Extract and list every line that contains the word "walk".

• [EXTRACTED DATA]:
## Begin
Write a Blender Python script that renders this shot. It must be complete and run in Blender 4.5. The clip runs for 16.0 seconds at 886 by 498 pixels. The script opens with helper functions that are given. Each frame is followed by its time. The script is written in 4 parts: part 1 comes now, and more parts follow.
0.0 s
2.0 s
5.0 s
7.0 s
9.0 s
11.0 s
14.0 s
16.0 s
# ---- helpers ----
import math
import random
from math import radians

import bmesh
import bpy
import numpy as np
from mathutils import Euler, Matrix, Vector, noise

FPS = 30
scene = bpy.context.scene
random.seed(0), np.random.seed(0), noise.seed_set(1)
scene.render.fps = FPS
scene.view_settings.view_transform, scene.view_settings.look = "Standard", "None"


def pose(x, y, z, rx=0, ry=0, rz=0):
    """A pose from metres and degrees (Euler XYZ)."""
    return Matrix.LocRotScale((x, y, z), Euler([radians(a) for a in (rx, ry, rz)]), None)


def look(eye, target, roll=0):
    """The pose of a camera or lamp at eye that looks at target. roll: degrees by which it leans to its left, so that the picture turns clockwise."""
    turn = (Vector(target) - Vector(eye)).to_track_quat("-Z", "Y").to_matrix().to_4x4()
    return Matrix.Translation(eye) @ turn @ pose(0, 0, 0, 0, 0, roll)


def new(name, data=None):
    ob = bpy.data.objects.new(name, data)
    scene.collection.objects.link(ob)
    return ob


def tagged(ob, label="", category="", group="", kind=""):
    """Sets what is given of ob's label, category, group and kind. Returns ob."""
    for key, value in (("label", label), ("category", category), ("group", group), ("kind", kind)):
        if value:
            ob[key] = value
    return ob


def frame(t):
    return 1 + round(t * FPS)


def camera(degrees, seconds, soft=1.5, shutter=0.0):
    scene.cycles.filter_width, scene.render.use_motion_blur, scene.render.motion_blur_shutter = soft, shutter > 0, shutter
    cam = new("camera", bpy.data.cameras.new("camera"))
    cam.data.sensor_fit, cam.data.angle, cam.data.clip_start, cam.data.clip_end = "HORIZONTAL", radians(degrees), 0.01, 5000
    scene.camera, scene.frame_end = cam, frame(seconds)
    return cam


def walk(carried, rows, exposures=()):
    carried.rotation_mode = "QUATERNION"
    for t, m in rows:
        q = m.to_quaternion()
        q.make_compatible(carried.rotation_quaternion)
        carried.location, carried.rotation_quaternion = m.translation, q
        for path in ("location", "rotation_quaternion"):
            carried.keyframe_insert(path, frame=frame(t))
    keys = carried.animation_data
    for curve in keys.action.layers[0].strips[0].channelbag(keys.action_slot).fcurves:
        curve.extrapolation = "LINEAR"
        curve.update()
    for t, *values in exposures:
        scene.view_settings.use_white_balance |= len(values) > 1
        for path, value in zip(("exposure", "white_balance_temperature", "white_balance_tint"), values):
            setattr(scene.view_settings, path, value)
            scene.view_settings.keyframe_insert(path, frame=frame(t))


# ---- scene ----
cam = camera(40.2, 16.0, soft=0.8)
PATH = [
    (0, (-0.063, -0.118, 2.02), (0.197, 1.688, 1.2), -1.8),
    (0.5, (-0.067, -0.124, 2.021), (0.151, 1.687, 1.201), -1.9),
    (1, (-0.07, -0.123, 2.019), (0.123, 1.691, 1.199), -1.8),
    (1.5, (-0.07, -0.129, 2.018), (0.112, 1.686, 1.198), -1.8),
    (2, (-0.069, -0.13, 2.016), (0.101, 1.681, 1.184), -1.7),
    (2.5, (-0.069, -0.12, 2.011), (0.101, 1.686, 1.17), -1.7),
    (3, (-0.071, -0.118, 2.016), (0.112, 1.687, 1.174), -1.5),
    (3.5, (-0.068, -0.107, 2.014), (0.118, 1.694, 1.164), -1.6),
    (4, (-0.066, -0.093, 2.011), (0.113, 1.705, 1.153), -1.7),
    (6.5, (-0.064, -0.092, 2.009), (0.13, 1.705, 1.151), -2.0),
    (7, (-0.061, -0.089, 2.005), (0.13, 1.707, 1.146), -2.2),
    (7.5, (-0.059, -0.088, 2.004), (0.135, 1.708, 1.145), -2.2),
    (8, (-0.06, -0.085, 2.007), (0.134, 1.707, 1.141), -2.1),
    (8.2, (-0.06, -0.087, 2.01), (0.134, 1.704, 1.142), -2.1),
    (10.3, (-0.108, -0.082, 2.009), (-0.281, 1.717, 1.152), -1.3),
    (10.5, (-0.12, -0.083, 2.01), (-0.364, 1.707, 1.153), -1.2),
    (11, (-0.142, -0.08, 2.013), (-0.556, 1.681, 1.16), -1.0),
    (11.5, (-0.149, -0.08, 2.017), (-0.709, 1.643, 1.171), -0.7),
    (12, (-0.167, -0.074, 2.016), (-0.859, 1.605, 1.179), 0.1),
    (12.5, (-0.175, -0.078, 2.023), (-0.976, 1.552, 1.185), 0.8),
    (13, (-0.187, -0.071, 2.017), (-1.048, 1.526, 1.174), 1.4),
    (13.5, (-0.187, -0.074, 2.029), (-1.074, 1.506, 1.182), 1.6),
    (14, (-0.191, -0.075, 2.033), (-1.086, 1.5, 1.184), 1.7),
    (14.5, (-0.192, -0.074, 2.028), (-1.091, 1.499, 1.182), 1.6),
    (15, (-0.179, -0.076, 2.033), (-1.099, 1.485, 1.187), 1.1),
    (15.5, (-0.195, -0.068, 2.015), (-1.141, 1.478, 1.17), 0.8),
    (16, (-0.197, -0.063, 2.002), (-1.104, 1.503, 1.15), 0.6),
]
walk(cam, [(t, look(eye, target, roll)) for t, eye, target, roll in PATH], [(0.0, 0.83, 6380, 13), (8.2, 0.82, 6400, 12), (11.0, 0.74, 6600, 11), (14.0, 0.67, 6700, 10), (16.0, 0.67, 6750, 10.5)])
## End
## Begin
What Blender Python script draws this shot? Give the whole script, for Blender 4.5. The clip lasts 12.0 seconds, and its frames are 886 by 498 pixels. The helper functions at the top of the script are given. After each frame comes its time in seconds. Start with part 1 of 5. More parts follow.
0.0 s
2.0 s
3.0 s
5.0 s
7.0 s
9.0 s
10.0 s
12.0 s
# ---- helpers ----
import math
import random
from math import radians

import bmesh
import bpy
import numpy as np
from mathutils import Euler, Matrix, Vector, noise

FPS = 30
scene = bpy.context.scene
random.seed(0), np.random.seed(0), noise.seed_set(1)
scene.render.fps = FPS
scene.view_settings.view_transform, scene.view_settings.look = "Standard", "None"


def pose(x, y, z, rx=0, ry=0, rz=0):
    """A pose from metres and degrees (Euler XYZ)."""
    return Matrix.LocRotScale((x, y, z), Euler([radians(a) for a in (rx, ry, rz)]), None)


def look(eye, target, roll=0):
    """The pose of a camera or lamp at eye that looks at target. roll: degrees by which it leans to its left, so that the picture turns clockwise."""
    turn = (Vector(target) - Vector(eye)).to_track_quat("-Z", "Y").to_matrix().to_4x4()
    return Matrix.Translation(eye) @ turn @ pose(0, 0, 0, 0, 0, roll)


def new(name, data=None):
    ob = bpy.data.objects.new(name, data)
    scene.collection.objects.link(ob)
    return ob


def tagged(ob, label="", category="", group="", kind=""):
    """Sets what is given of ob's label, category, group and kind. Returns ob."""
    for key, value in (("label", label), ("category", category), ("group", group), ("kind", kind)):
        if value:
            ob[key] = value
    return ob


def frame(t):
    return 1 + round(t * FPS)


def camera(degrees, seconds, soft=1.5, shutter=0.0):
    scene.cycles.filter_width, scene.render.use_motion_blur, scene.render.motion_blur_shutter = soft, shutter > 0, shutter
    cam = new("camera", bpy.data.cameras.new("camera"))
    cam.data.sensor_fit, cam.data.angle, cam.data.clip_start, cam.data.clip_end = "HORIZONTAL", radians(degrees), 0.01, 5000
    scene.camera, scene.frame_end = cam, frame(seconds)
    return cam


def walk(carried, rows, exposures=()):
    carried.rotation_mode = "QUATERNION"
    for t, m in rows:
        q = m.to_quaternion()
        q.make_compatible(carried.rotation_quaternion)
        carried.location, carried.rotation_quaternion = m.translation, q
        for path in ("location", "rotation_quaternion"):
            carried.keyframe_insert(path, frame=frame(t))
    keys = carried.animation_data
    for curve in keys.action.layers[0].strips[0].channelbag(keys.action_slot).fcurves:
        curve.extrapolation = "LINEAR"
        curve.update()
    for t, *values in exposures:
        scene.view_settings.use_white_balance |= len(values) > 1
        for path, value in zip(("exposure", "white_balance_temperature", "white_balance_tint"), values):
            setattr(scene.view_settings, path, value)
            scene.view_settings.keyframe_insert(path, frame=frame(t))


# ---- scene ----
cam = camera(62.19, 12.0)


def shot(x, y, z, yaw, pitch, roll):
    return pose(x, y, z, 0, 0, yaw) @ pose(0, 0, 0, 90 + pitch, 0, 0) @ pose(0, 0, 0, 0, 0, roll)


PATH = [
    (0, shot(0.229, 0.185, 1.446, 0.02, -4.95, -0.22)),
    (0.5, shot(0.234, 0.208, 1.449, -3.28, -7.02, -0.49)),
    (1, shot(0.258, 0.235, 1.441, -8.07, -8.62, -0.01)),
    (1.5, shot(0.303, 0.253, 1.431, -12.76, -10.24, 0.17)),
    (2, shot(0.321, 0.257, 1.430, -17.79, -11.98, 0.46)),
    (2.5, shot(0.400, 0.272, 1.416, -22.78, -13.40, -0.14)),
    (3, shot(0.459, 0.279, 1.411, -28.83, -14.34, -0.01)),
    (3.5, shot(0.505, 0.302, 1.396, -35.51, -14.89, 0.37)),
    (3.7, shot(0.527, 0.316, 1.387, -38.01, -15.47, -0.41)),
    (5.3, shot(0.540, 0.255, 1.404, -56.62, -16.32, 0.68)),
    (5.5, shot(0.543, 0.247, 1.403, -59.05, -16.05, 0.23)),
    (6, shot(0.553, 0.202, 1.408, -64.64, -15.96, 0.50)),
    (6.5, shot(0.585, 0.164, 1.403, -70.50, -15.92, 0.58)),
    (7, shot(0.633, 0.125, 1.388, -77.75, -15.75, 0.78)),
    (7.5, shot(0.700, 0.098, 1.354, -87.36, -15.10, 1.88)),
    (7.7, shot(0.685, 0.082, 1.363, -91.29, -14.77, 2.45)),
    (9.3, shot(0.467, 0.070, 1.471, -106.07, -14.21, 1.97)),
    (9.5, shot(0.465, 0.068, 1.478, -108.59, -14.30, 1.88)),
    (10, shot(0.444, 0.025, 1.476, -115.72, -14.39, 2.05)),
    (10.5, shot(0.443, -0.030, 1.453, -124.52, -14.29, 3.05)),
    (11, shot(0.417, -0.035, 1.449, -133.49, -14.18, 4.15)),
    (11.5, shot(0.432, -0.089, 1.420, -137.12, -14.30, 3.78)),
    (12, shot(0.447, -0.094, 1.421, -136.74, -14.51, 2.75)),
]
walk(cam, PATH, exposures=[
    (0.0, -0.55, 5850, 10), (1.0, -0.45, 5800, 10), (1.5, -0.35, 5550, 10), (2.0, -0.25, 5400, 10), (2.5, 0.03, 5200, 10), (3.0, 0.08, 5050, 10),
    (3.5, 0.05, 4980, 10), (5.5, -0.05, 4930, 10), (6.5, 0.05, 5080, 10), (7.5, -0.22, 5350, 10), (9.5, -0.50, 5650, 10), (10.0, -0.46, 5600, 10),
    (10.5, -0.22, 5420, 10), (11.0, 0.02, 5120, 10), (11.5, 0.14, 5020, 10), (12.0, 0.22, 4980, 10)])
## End
## Begin
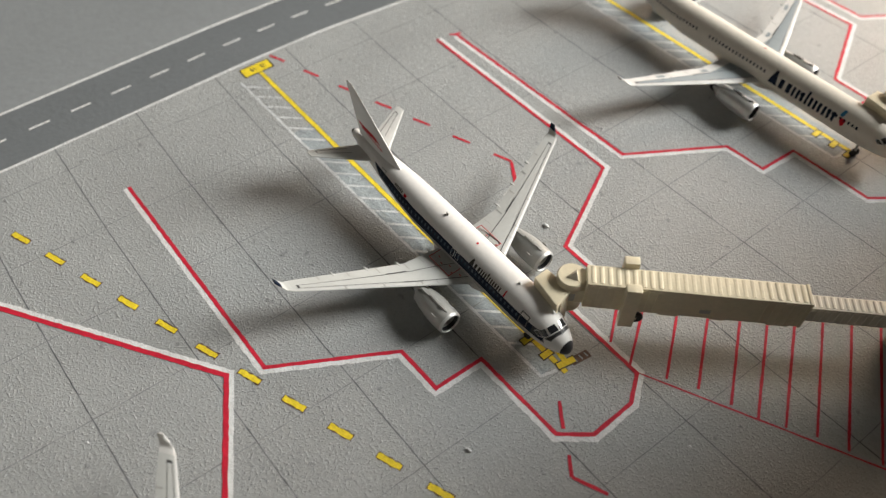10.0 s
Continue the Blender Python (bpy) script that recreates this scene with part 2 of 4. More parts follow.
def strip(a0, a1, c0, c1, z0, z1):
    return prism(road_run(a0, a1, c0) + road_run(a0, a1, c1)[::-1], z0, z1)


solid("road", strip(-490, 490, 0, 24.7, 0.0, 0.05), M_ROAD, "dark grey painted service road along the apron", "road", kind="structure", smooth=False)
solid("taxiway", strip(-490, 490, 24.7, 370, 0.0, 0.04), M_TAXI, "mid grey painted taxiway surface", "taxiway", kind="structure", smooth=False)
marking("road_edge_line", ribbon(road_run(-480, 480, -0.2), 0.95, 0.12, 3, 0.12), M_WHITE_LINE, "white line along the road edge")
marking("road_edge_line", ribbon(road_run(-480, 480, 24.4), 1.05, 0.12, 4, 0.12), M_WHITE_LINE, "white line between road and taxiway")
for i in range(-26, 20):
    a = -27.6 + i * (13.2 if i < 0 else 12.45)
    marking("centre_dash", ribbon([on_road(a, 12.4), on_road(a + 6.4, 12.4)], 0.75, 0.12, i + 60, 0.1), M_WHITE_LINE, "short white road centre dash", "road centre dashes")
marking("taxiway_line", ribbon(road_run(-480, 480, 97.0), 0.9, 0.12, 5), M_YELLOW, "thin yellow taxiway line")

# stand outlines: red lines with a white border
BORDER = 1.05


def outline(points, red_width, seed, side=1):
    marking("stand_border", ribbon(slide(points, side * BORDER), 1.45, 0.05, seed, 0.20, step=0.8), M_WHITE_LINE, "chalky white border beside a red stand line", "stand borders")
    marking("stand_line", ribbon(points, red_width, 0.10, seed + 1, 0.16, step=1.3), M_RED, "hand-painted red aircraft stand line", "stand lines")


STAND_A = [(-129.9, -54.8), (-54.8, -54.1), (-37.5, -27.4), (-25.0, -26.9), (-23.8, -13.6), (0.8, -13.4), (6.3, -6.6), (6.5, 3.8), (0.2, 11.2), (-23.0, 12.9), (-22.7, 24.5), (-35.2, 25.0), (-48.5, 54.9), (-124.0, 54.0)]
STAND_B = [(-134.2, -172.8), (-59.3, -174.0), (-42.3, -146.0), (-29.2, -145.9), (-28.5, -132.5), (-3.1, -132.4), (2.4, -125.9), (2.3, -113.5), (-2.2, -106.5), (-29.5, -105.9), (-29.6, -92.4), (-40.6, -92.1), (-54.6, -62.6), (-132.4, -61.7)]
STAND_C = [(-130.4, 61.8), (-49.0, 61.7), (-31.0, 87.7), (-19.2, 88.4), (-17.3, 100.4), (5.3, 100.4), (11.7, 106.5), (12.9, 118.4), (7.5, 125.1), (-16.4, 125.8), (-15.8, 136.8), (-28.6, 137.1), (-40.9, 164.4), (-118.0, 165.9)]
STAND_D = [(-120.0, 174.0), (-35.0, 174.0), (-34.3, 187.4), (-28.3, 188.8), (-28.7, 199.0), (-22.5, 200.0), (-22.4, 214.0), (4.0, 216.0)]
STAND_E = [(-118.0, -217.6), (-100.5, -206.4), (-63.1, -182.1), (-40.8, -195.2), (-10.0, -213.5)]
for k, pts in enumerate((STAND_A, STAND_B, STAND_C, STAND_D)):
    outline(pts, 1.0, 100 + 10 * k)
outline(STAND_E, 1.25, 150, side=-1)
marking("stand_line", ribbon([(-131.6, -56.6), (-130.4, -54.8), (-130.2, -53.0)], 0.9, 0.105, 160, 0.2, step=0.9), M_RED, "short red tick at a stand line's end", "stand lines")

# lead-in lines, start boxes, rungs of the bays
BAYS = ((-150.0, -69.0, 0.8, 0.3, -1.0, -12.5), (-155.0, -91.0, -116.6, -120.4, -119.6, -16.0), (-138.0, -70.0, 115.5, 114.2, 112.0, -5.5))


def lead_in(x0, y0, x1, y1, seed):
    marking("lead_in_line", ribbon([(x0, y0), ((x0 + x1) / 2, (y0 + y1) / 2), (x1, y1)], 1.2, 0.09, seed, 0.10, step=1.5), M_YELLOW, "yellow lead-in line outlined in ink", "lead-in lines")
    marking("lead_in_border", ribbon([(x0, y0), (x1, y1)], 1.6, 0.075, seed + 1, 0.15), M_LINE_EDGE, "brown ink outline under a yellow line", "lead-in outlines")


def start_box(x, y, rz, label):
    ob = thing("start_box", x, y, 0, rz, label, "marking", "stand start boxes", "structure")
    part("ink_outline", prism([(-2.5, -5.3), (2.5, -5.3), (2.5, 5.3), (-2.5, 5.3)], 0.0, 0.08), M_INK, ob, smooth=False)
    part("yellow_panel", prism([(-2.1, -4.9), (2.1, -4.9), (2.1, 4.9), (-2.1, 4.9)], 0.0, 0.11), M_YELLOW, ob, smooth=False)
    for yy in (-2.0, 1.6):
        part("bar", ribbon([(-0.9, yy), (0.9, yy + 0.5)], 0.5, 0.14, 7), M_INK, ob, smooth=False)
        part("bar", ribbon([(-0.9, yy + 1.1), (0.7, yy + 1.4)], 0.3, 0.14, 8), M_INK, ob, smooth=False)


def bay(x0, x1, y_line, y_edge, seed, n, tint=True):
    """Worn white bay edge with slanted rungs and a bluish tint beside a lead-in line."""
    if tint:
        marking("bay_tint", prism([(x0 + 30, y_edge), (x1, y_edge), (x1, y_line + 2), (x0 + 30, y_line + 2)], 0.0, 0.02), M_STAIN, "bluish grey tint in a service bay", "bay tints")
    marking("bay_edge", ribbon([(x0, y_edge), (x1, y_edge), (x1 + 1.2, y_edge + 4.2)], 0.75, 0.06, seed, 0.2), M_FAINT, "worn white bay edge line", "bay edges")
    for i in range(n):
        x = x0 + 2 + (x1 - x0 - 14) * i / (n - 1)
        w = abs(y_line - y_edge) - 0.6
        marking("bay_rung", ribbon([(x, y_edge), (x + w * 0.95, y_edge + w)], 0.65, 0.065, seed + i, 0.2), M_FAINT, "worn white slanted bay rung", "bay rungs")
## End
• [SOLVED PROBLEM]:
def walk(carried, rows, exposures=()):
walk(cam, [(t, look(eye, target, roll)) for t, eye, target, roll in PATH], [(0.0, 0.83, 6380, 13), (8.2, 0.82, 6400, 12), (11.0, 0.74, 6600, 11), (14.0, 0.67, 6700, 10), (16.0, 0.67, 6750, 10.5)])
def walk(carried, rows, exposures=()):
walk(cam, PATH, exposures=[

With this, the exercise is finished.